Ilona – I had the pleasure to meet Charles last week and see his book forming. He’s really able to visualize these big ideas through time. I’d like more people to have the chance to see Charle's pictures on this.
Charles – (will send images) (Talking about a World Café process he’s bringing to the parks in Vienna.) I’m interested in how we can bring World Café into the classroom all the time, how we can change the tyranny of the horseshoe table in business meetings, etc.
Ilona – how can I help? I would like to build another culture – not what Peter Senge is doing of charging large amounts of money just for the ability to connect worldwide. I want to come to someone’s place and really experience hosting and living together for periods of time rather than giving my money to something I don’t want to support (five star hotel). I’d like a gathering to have a different face.
Chris: If you think about those people who are dear to you, both personally and professionally, what do you think they’d need?
John: Ilona, that is a great suggestion and that’s what we need from you. If we want to do something different, let’s put it on differently, and as part of the invitation invite people to house others in their home.
Ulrich – what do we each take from this conversation? A short moment of reflection, and what resonates most for you?
Ilona – I take a big smile on my face (and reflected in my heart) from John’s recognition of my participation. It feels like a reconnection and that a kind of community is evolving and that makes me happy. The question I bring is how do we make meaning and bring it into life, which leads to community?

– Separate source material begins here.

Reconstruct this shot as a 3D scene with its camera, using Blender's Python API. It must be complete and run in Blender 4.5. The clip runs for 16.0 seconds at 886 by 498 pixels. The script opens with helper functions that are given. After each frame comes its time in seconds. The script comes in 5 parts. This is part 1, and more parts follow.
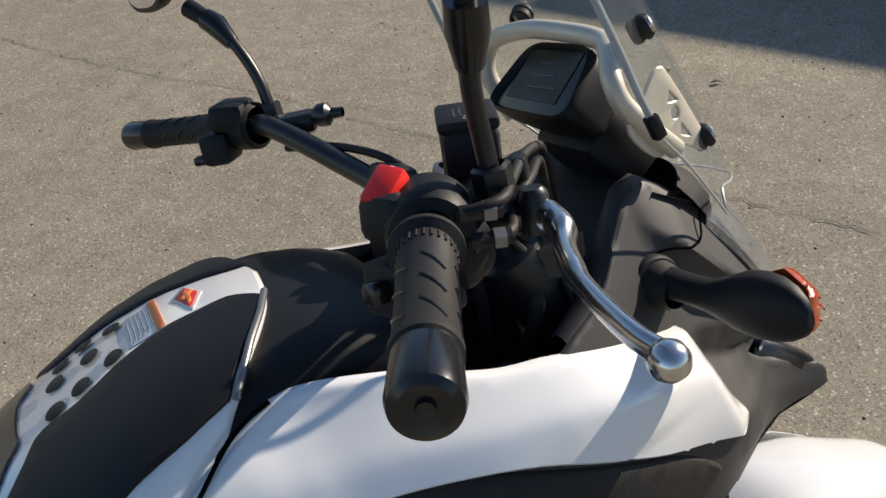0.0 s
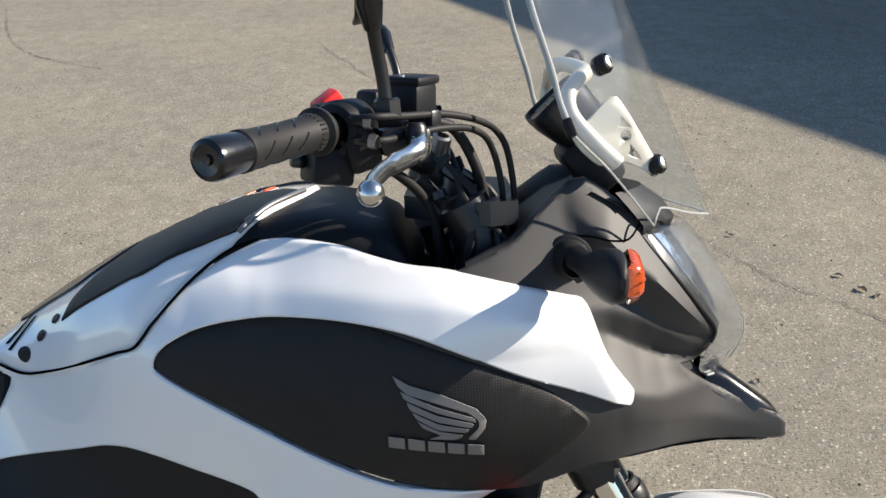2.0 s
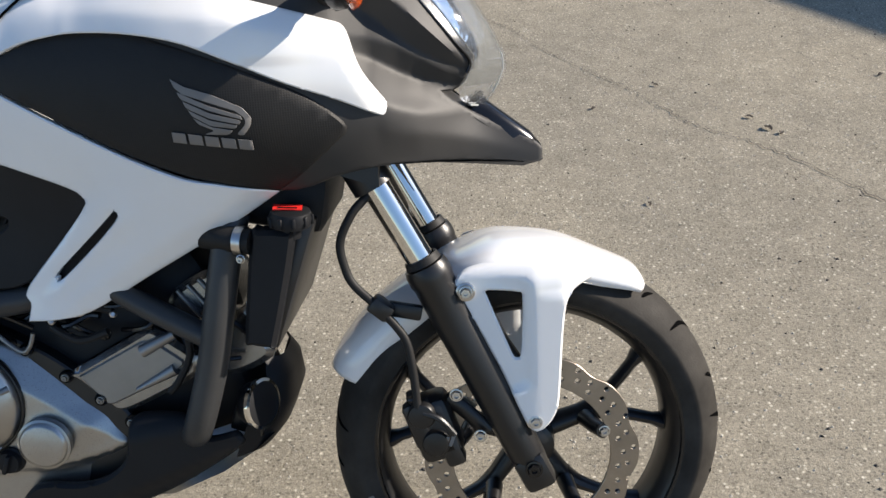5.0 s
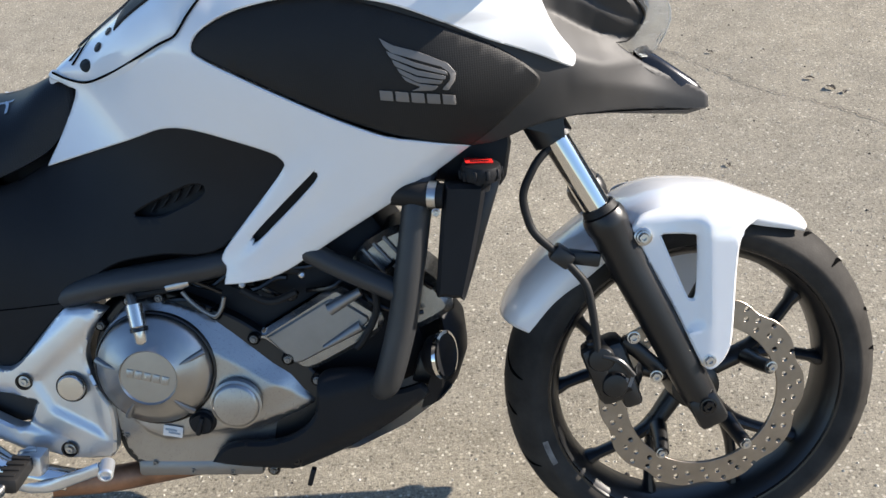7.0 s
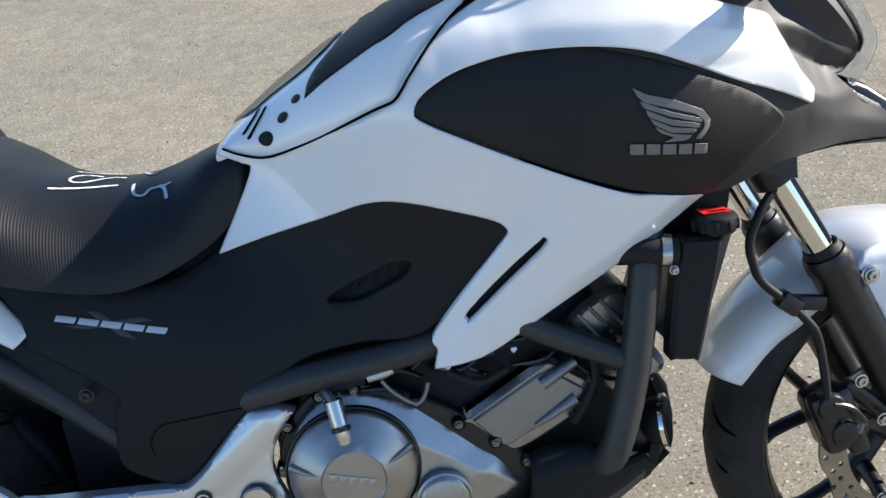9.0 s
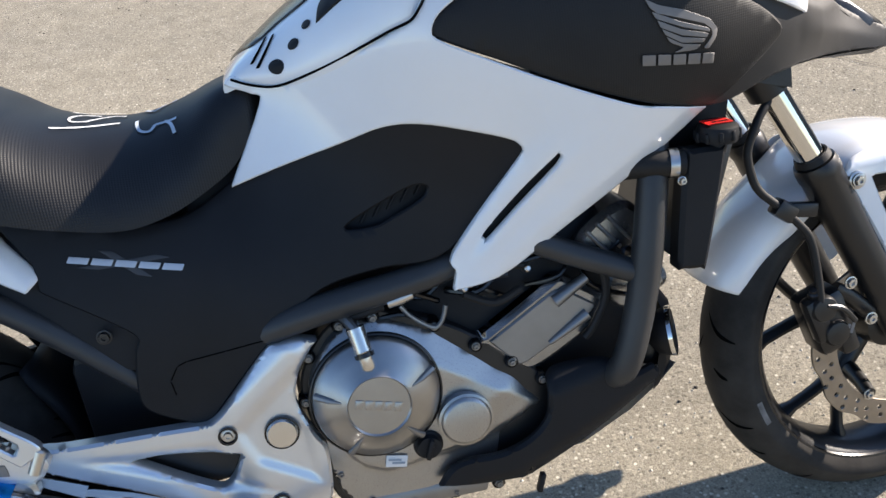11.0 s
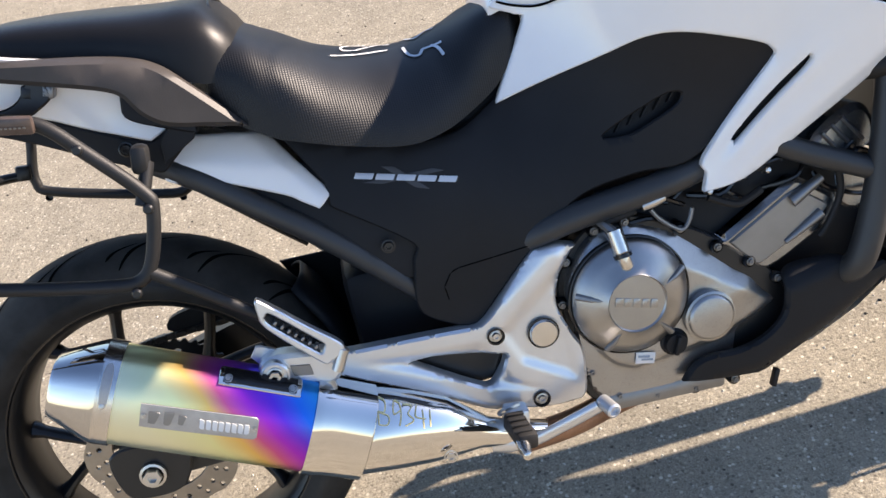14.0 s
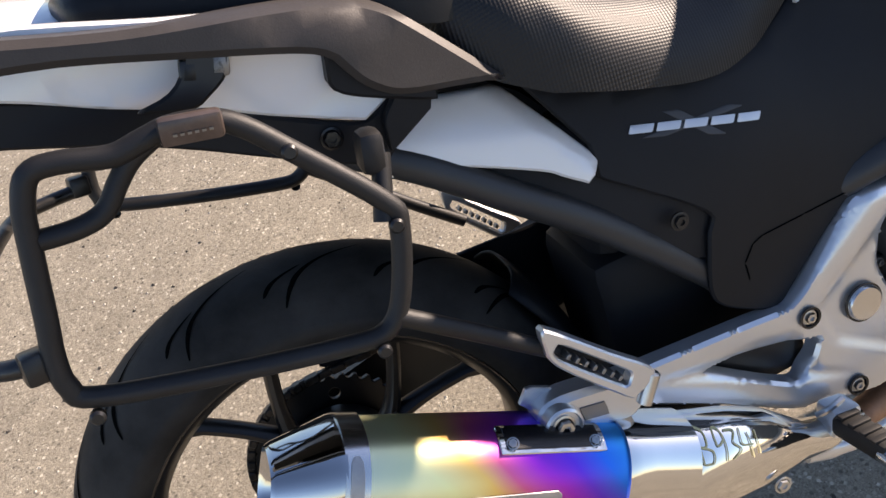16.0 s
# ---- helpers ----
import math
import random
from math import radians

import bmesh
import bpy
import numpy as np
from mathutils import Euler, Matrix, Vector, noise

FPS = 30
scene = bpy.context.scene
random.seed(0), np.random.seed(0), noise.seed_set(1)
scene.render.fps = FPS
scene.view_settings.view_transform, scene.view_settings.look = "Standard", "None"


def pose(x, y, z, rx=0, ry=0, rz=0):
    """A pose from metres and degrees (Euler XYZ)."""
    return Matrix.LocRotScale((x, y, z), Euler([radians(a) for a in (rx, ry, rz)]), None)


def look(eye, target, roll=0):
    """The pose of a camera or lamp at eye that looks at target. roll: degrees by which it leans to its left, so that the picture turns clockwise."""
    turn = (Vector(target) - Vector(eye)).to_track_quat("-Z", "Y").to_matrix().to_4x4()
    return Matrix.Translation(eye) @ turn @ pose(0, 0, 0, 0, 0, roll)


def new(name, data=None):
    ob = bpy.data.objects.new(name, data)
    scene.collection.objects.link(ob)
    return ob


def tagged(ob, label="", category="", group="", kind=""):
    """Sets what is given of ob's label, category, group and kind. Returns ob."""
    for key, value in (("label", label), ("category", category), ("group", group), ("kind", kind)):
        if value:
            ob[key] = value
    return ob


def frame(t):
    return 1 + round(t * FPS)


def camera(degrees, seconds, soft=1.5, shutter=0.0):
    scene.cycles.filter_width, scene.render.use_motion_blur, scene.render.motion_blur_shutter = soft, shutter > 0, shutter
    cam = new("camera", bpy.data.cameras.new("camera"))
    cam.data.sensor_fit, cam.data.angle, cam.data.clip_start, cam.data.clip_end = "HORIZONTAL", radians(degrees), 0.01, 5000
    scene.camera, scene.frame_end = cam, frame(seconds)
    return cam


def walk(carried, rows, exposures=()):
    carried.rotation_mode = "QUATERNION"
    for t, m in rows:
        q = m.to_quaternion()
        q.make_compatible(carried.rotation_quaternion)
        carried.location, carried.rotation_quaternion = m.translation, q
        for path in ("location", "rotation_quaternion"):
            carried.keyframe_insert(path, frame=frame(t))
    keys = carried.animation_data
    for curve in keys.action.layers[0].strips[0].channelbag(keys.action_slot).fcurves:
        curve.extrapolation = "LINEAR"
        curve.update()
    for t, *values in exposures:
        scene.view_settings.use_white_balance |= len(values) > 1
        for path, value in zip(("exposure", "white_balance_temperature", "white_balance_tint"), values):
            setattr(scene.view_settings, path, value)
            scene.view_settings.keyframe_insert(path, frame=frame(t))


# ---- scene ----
cam = camera(52.7, 16.0)
METRES = 2.835
PATH0 = pose(0.9121, -0.3105, 1.44, -35.132, 4.431, -26.365)
ROWS = [
    (0.0, 0.0, 0.0, 0.0, 0.0, 0.0, -0.0),
    (0.5, 0.0406, -0.0137, -0.0059, 6.14, 1.77, -5.08),
    (1.0, 0.0834, -0.013, -0.0109, 14.87, 1.93, -11.67),
    (1.5, 0.1155, -0.0334, -0.0187, 19.48, 2.89, -14.91),
    (2.0, 0.1438, -0.0651, -0.0397, 21.11, 3.48, -16.65),
    (2.5, 0.1719, -0.0765, -0.0489, 23.55, 2.73, -17.84),
    (3.0, 0.2098, -0.0695, -0.0494, 26.14, 1.7, -19.2),
    (3.5, 0.2534, -0.0607, -0.0553, 27.18, 0.38, -20.02),
    (4.0, 0.2784, -0.0552, -0.066, 26.08, -1.0, -19.38),
    (6.5, 0.2469, -0.1259, -0.1276, 19.29, -2.72, -12.32),
    (7.0, 0.2123, -0.1292, -0.133, 22.01, -2.85, -13.46),
    (7.5, 0.1618, -0.1237, -0.1318, 23.38, -2.92, -12.99),
    (8.0, 0.1111, -0.1193, -0.1223, 21.84, -1.96, -12.06),
    (10.5, 0.0284, -0.154, -0.1587, 11.11, 0.76, -5.32),
    (11.0, 0.0243, -0.1531, -0.1681, 11.42, -1.63, -5.72),
    (11.5, 0.014, -0.1577, -0.1748, 11.21, -2.95, -5.72),
    (12.0, 0.0042, -0.1649, -0.1797, 11.9, -3.95, -6.03),
    (12.5, -0.0013, -0.1715, -0.1874, 11.85, -4.44, -7.05),
    (13.0, -0.0118, -0.183, -0.1966, 12.15, -4.54, -7.08),
    (13.5, -0.0348, -0.1997, -0.2067, 13.01, -3.76, -5.1),
    (14.0, -0.0641, -0.2059, -0.2083, 14.44, -3.32, -3.18),
    (14.5, -0.1031, -0.1809, -0.1959, 15.68, -3.71, -1.1),
    (15.0, -0.1437, -0.1442, -0.1833, 14.92, -5.18, 1.04),
    (15.5, -0.1821, -0.1275, -0.1849, 11.62, -6.84, 2.36),
    (16.0, -0.234, -0.1107, -0.1927, 7.64, -8.1, 4.55),
]
EXPO = [(0.0, 0.55, 6500, 12), (0.5, 0.54, 6450, 12), (1.0, 0.65, 6400, 12), (1.5, 0.80, 6300, 11), (2.0, 0.98, 6250, 11), (3.5, 0.84, 6200, 10), (4.2, 0.79, 6200, 11), (6.3, 1.26, 6190, 12), (7.0, 1.24, 6040, 12), (8.0, 1.2, 5890, 10), (10.5, 1.2, 5900, 13), (11.0, 1.42, 6200, 14), (12.5, 1.34, 6500, 17), (13.5, 1.46, 6710, 18), (14.0, 1.66, 6660, 18), (14.5, 1.5, 6710, 18), (15.0, 1.24, 6750, 19), (16.0, 1.32, 6900, 21)]
walk(cam, [(t, PATH0 @ pose(METRES * x, METRES * y, METRES * z, 90 + pitch, roll, yaw)) for t, x, y, z, yaw, pitch, roll in ROWS], EXPO)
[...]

Sabina – when we checked out yesterday my word was life, and after this talk I can only say “yes” – I feel very vital vibration and am curious about what the result will be after this weekend. And I’m feeling grateful in this moment. Thank you!
Ulrich – I’m really happy this conversation took place, that there was interest to use this possibility of a Skype conference even though the set up was complicated this morning. I’m glad you took the chance to share your thoughts. I’m taking something about creating shared meeting at the heart of community. I still don’t know how to do it, but before creating strategy you should really be on the same side of some shared meaning, and to create it is a huge challenge.
John – Charles, I’ve heard your name and am so happy to have you participate in these conversations, as I can see now why people have said you have to be involved. Some of what I’m taking away is what you have brought to the conversation – reawakening my awareness of interest in the meaning in my life. Being in community with all of you is part of things I really find important and needs work. One of the things you brought, Charles, that’s important to look at as we revitalize the WC – how do we use that as a means to get people back in community and to re-learn the ability to get back into community and not just be in association.
Charles – part of the fun of doing this is to discover the uniqueness in each of us. Amy, I sense so much more in what you are doing and striving for that I would love to understand, John your garden is showing the background of what we need to be doing, and the beauty of what Chris and Sabina are reflecting, and the art and scope of what you are able to see, Ulrich. I love what you said about love, Ilona and makes me wonder if we can have TWC as a dancing agape. I sent power points about what I’m doing. When we talk about community we’re thinking about being there for each other. It was so beautiful we embraced silence in this conversation, too.
Chris – the real gift of the human species is what’s possible when the right brain and left brain can work together. Moving from the industrial brain to the conceptual brain. The ability to be with something that we don’t yet know what is.